[Begin]
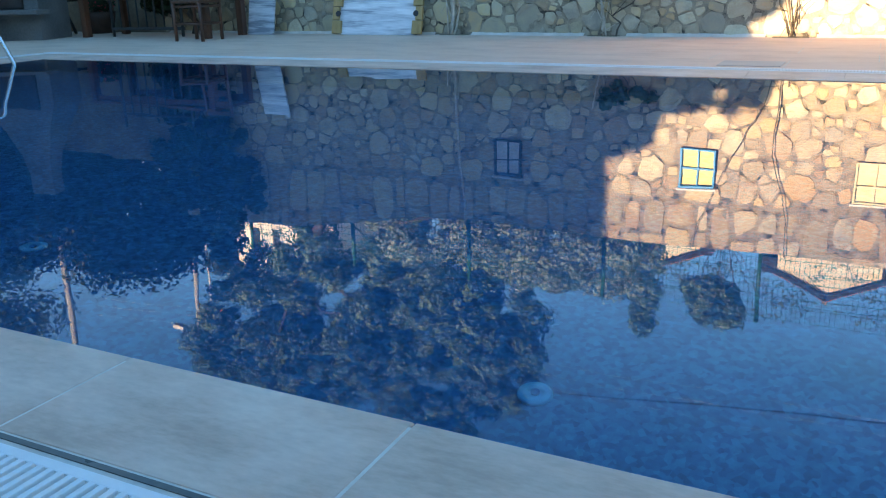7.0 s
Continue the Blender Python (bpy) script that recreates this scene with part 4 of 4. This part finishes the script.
# ---- what shades the yard from behind the camera ----
def shade_givers():
    bm = bmesh.new()
    box(bm, (-12.3, -1.95, 2.6), (14.0, 0.3, 5.3))
    box(bm, (-13.6, -1.95, 6.3), (2.2, 0.28, 2.2))
    structure("wall_west", bm, PLASTER, "plain white plastered house wall beside the deck", "wall")
    # added out of view, so that deck and pool lie out of the sun
    bm = bmesh.new()
    box(bm, (5.0, -3.75, 1.46), (31.0, 0.25, 2.92))
    structure("wall_south", bm, PLASTER, "unseen plain white wall added behind the deck to block sun", "wall")


def from_wall(x, z, s):
    """The place from which the sun's ray over s metres meets the stone wall at (x, z)."""
    return Vector((x, WALL_Y, z)) - RAY * s


ground()
pool()
inlets()
shade_givers()
stone_wall()
fence()
coping_and_deck()

# behind the fence
house((-0.52, 22.3, 2.5), 2.5, 6.0, 4.6, 0.58, CREAM, "cream plastered house with gabled orange tile roof", 0.4)
house((-5.2, 22.6, 2.5), 2.7, 6.0, 4.36, 0.58, CREAM, "cream house with orange tile roof among trees", 0.38)
house((9.7, 22.3, 2.5), 4.2, 7.0, 4.4, 1.25, CREAM, "cream house with orange tiles behind the pergola", windows=((-1.2, 4.2, 0.5, 0.7),))
house((14.2, 24.0, 2.6), 3.6, 6.0, 4.2, 1.0, PLASTER, "white house with orange tiles beyond the pergola", 0.4, windows=((-0.9, 3.6, 0.5, 0.8), (0.6, 3.6, 0.5, 0.8)))
house((-19.5, 24.0, 2.6), 4.6, 7.0, 7.35, 0.5, PLASTER, "white plastered house seen through the trees", windows=((-1.3, 6.4, 0.5, 1.3), (-0.3, 6.4, 0.4, 1.3), (0.9, 6.6, 0.5, 1.2)))
house((-27.6, 24.0, 2.6), 6.0, 7.0, 4.3, 1.2, PLASTER, "small white house far behind the dark trees", windows=((-1.2, 2.6, 0.8, 1.0),))
utility_pole((6.25, 14.0, 2.15), 5.5, 0.3, "grey wooden utility pole with dark insulators", r=0.085)
utility_pole((-12.8, 8.95, 1.2), 6.1, -0.02, "slanting grey wooden utility pole above the trees", arms=False, r=0.06)
for k, (z0, z1, sg) in enumerate(((7.75, 7.62, 0.35), (7.45, 7.2, 0.3), (7.2, 6.88, 0.3))):
    cable((-20, 15.5, z0 + 1.0), (6.62, 14.0, z1), sg, 0.005, ALU, "thin pale overhead wire between poles", seed=k)
    cable((6.62, 14.0, z1), (24, 13.0, z1 + 0.6), 0.3, 0.005, ALU, "thin pale overhead wire between poles", seed=k)
cable((-17, 14.3, 9.6), (6.5, 14.0, 6.45), 0.45, 0.016, CABLE, "black overhead cable sagging between poles")

# trees beyond the wall
tree("evergreen_tree", (-7.7, 10.45, 2.05), 2.6, [(-1.95, 0, 3.95, 1.4, 1.2, 1.45), (-1.1, 0.1, 4.2, 1.0, 1.1, 1.2), (1.55, 0, 3.5, 1.45, 1.2, 1.35), (2.55, 0, 3.1, 0.85, 0.9, 1.05), (-2.75, 0, 4.25, 0.55, 0.9, 0.7), (0.3, 0, 3.3, 0.9, 0.9, 0.9), (3.1, 0.1, 1.9, 0.45, 0.6, 0.8), (-1.6, -0.2, 2.5, 0.8, 0.7, 0.4), (1.4, 0, 2.0, 1.1, 0.7, 0.6), (-0.9, 0, 1.9, 0.5, 0.6, 0.55), (0.35, 0, 2.3, 0.6, 0.6, 0.6)], PINELEAF, 150000, 0.062, "large evergreen tree with dense uneven crown", 3, 0.1, clump=0.14, limbs=11, dense=420, holes=((-1.55, 1.55, 0.8, 0.24), (-0.2, 1.15, 0.3, 0.22)))
tree("evergreen_tree", (-8.2, 12.4, 2.1), 2.4, [(0.6, 0, 3.0, 0.8, 0.7, 0.5)], PINELEAF, 12000, 0.06, "slanting evergreen beside the larger one", 17, 0.09, clump=0.16, limbs=4)
tree("evergreen_tree", (-6.2, 16.5, 2.3), 2.2, [(0, 0, 2.9, 1.2, 1.1, 1.1), (1.3, 0, 1.7, 1.0, 0.9, 0.9)], PINELEAF, 26000, 0.07, "evergreen tree behind the larger one", 14, 0.14, clump=0.18, limbs=8)
tree("hedge_shrub", (-4.7, 9.8, 2.0), 0.6, [(-1.2, 0, 0.85, 1.1, 0.45, 0.6), (0.6, 0, 0.9, 1.2, 0.45, 0.65), (1.7, 0.1, 0.9, 0.7, 0.4, 0.7)], OLIVE, 34000, 0.055, "grey-green bushes growing behind the fence", 4, 0.06, clump=0.1, dense=160)
tree("hedge_shrub", (-8.3, 11.0, 2.05), 0.7, [(-0.35, 0, 1.0, 0.32, 0.4, 0.7), (-0.35, 0, 2.1, 0.7, 0.5, 0.55), (1.3, 0, 1.95, 0.9, 0.5, 0.5), (1.5, 0, 0.9, 0.35, 0.4, 0.6), (2.9, 0, 1.3, 0.7, 0.5, 1.0), (-2.6, 0, 1.2, 0.5, 0.5, 0.9), (-1.6, 0, 2.5, 0.8, 0.5, 0.45), (0.5, 0, 0.6, 2.6, 0.4, 0.35), (-2.6, 0, 0.7, 1.0, 0.4, 0.5)], PINELEAF, 80000, 0.05, "dark evergreen undergrowth behind the fence", 21, 0.07, clump=0.09, dense=170, holes=((-1.35, 1.75, 0.85, 0.28), (0.2, 1.2, 0.35, 0.24)))
tree("slim_tree", (-3.2, 12.9, 2.1), 1.9, [(0, 0, 2.95, 0.2, 0.2, 0.65), (0.02, 0, 1.9, 0.3, 0.3, 0.9), (0.02, 0, 2.5, 0.22, 0.22, 0.5), (-0.6, 0, 1.35, 0.45, 0.4, 0.65), (-1.2, 0, 1.1, 0.5, 0.4, 0.8)], PINELEAF, 20000, 0.06, "slim young evergreen tree behind the fence", 5, 0.04, clump=0.075, dense=110)
tree("round_shrub", (-1.95, 12.6, 2.1), 1.2, [(0.05, 0, 2.5, 0.4, 0.38, 0.3), (-0.15, 0, 2.3, 0.34, 0.34, 0.22)], PINELEAF, 20000, 0.055, "round dark green bush behind the fence", 6, 0.03, clump=0.075, dense=160)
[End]
Your objective:
Copy out exactly the lines from the one with "Continue the Blender" through the one with "coping_and_deck()", counting both ends, and no other lines.

Result:
Continue the Blender Python (bpy) script that recreates this scene with part 4 of 4. This part finishes the script.
# ---- what shades the yard from behind the camera ----
def shade_givers():
    bm = bmesh.new()
    box(bm, (-12.3, -1.95, 2.6), (14.0, 0.3, 5.3))
    box(bm, (-13.6, -1.95, 6.3), (2.2, 0.28, 2.2))
    structure("wall_west", bm, PLASTER, "plain white plastered house wall beside the deck", "wall")
    # added out of view, so that deck and pool lie out of the sun
    bm = bmesh.new()
    box(bm, (5.0, -3.75, 1.46), (31.0, 0.25, 2.92))
    structure("wall_south", bm, PLASTER, "unseen plain white wall added behind the deck to block sun", "wall")


def from_wall(x, z, s):
    """The place from which the sun's ray over s metres meets the stone wall at (x, z)."""
    return Vector((x, WALL_Y, z)) - RAY * s


ground()
pool()
inlets()
shade_givers()
stone_wall()
fence()
coping_and_deck()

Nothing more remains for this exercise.